To determine the position of the pan and tilt axis we have an encoder on each as well as a limit switch to determine "home" position. When the robot is power up, both axis automagically find their home position. At this point, the pan encoder is really only used to make sure we don't try to spin the turret around too many times and for the magic button that goes back to come posistion. The OI has "target locked" and "ready to fire" lights.

Denz 01-03-2006 17:55

Re: How does your auto-aim work?
 
Camera is mounted on the robot, and is free to move with pan and tilt servos. When align trigger is pressed, the robot aligns itself with the target. When then shoot trigger is pressed, the camera takes the tilt angle, puts it into a table of values and gets the correct motor speed generated by trial and error testing:). Then all we have to do it FIRE! We also have LEDs writed from the OI that turn on and off according to alignment, correct speed, camera on/off things like that.

DonRotolo 01-03-2006 19:23

Re: How does your auto-aim work?
 
Camera is mounted to the pan table, a PI loop (No pun intended, but no D either) drives the pan motor until the camera says the target is straight ahead. We also use a PI loop with a potentiometer to control tilt based on camera tilt angle. We liked the idea of only one sensor, while maintaining the camera's ability to look around for the target without being hindered by being tilted too.

Don

Rickertsen2 01-03-2006 22:07

Re: How does your auto-aim work?
 
Quote:

Originally Posted by Don Rotolo
Camera is mounted to the pan table, a PI loop (No pun intended, but no D either)...
Don

Why PI instead of PD or PID?

Greg Marra 01-03-2006 22:10

Re: How does your auto-aim work?
 
Have any of you tried aiming your shooter without auto aim? I found it easier than I thought (in practice, anyway) to line up the robot to score from the base of the ramp. I don't think we're going to be accurate enough to score on the other end of our parabola, but from the base of the ramp we didn't have too much difficulty visually gauging whether we were in place or not.

Now autonomous...

JonBell 01-03-2006 22:22

Re: How does your auto-aim work?
 
Quote:

Originally Posted by Greg Marra
Have any of you tried aiming your shooter without auto aim? I found it easier than I thought (in practice, anyway) to line up the robot to score from the base of the ramp. I don't think we're going to be accurate enough to score on the other end of our parabola, but from the base of the ramp we didn't have too much difficulty visually gauging whether we were in place or not.

Now autonomous...

Actually, now that you mention it...
Due to a number of technical fowl ups (including robot not being done on time, programming team degrading to just myself, and school being closed during last the last week, forcing our pickup to be the friday before), I spent a few hours playing with our robot with just the manual controls.

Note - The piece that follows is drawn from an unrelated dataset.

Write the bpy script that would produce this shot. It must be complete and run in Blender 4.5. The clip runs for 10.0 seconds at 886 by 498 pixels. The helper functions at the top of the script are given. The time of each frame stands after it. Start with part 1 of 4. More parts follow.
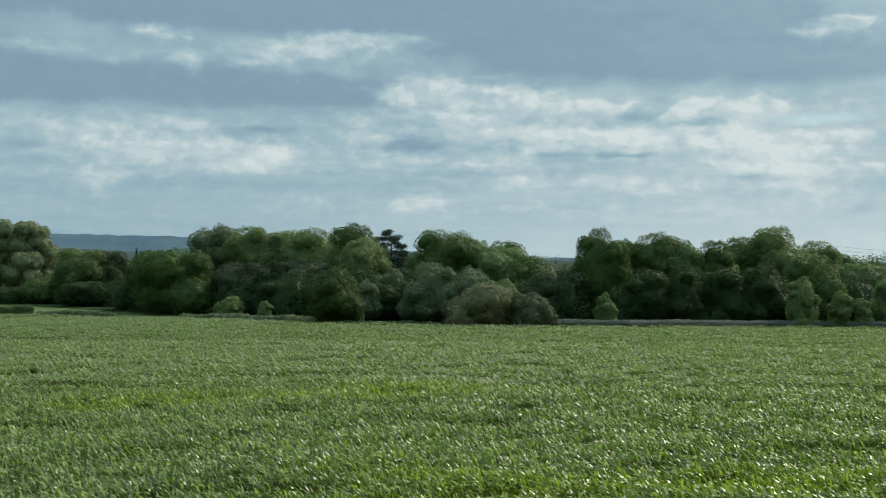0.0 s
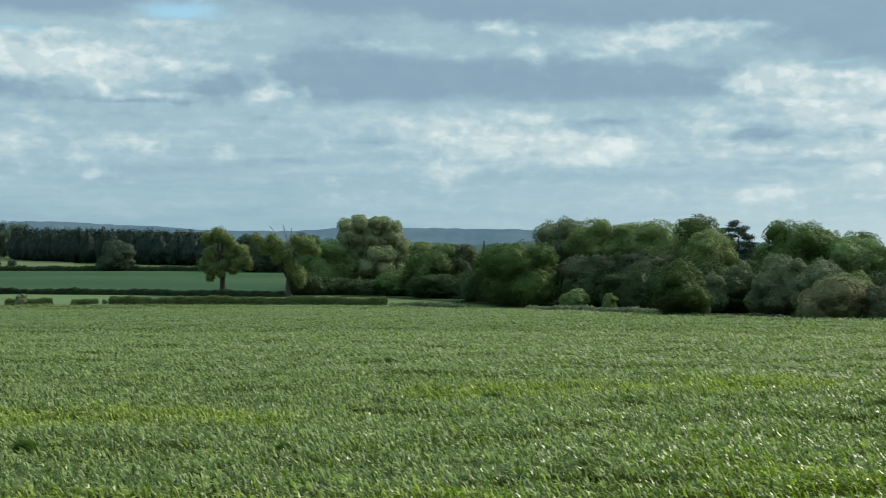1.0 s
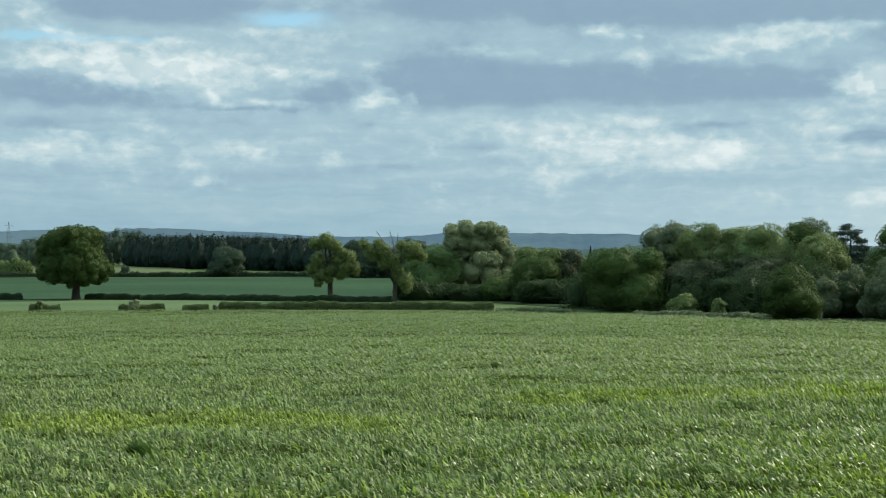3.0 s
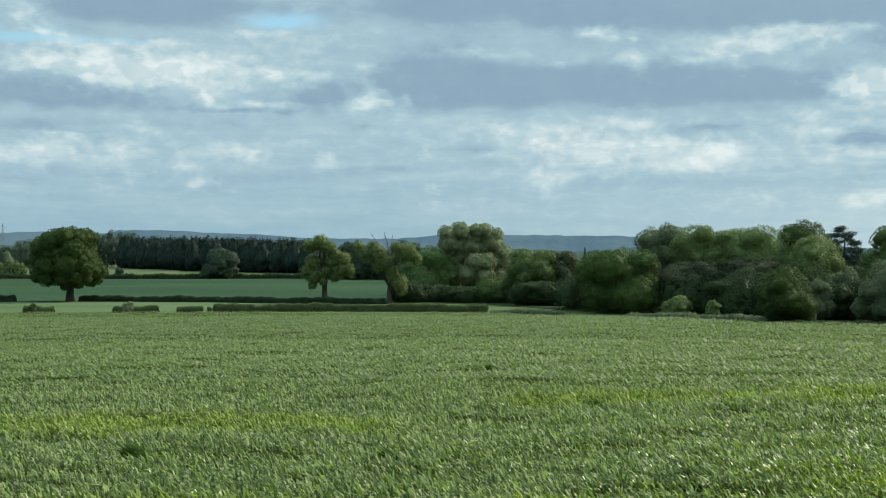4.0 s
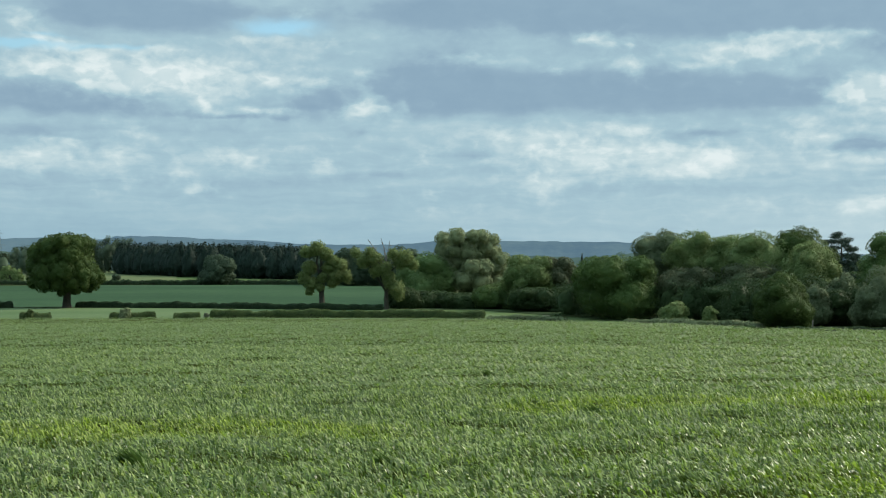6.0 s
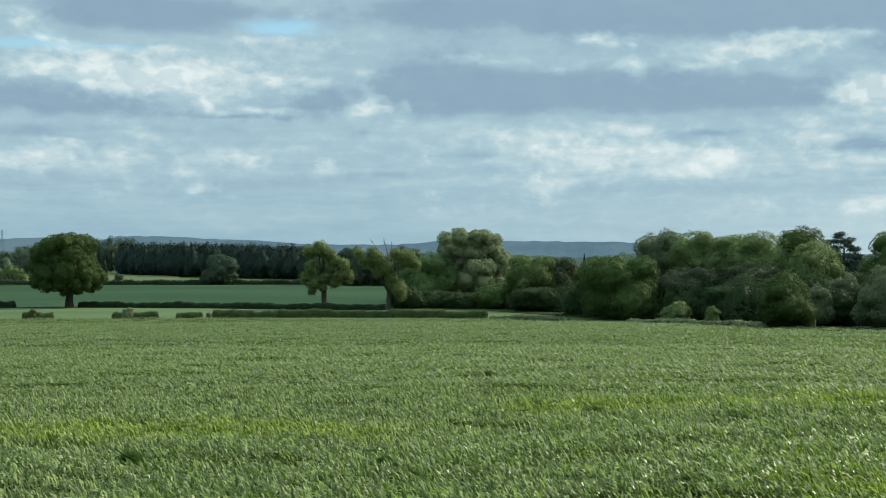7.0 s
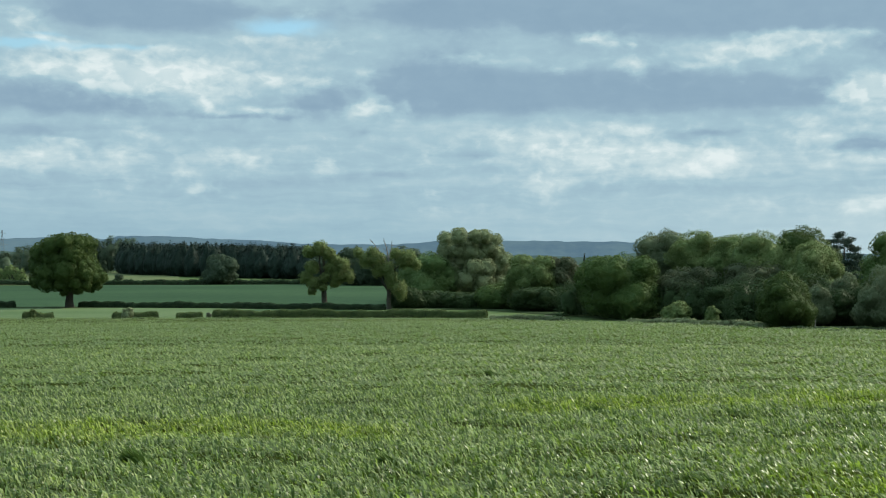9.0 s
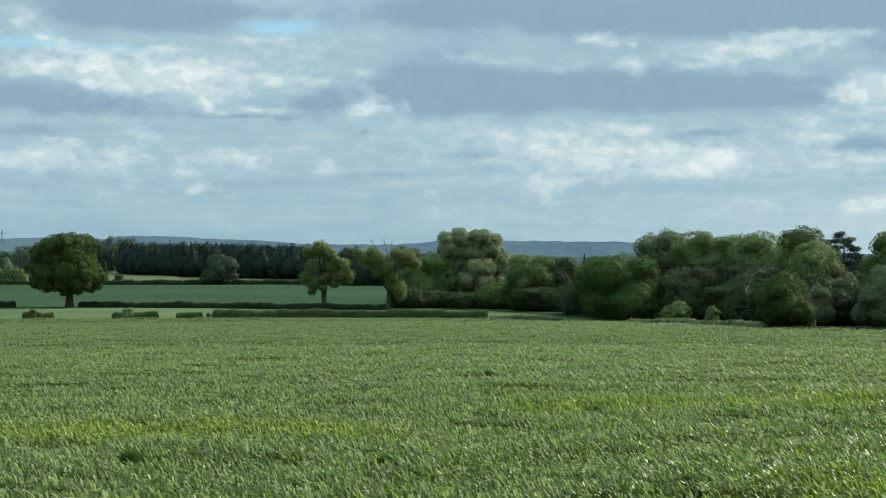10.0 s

I have had no problem adjusting the altitude (I made a knob that scales the shooter from max legal range to min to reach target), and pretty much always hit the right horizontal, but as distance increases, it's harder to line it up centered. Hopefully during the fix it window I'll be able to program the camera to stay fixed and just tell us when we're in the left-right sweet spot (it seems like this should be relatively easy).

One thing that I noticed with all of these auto-locator robots is this:
Will you have had enough practice shooting without your camera assistance? It seems like (on most robots), the camera is mounted below the shooter, making it very easy to get in between it and the vision target, a defense that may prove to be very successfull.

Tom Bottiglieri 01-03-2006 22:29

Re: How does your auto-aim work?
 
Quote:

Originally Posted by Rickertsen2
Why PI instead of PD or PID?

I've always thought it was a rule of thumb to use PI for position control and PD for velocity control, especially with the dead band on the victors.

In position control, you want to accurately stick to one position. (yeah, I know... duh... ) With just P control, the error can get so small that you are sending a output of 0 (-10 - 10 - victor dead band) to the motor control. You want the integral term to look at that error building up and over power it.

In velocity control, you want to change your output on the fly, and compensate for where you think you need to be. PD works fine.

Rickertsen2 01-03-2006 22:58

Re: How does your auto-aim work?
 
Quote:

Originally Posted by Tom Bottiglieri
I've always thought it was a rule of thumb to use PI for position control and PD for velocity control, especially with the dead band on the victors.

In position control, you want to accurately stick to one position. (yeah, I know... duh... ) With just P control, the error can get so small that you are sending a output of 0 (-10 - 10 - victor dead band) to the motor control. You want the integral term to look at that error building up and over power it.

In velocity control, you want to change your output on the fly, and compensate for where you think you need to be. PD works fine.

Maybie i am mistaken, but it thought the opposite was true and you were suppsoed to use PD for position and PI for velocity/temperature. It seems to me that when controlling velocity, I would be very important because it ends up canceling out friction and other forces that would prevent P alone from reaching the setpoint. It seems like D is very important in a position control system because it makes the system stable. If you model a perfect frictionless system with a position P controller applying a force to a mass, the system will oscillate in a sinusiodal fashion. If you add D, it becomes stable. You make a good point though about I eliminating the steady state error.
In my PD code i have a minimum output signal that the controller is allowed to output so long as the controller is outside of its allowable tolerance. This minimum is just enough to overcome friction, the victor deadband etc.

Perhaps i should code in an I to my control loop.

Obviously PID is the ideal solution.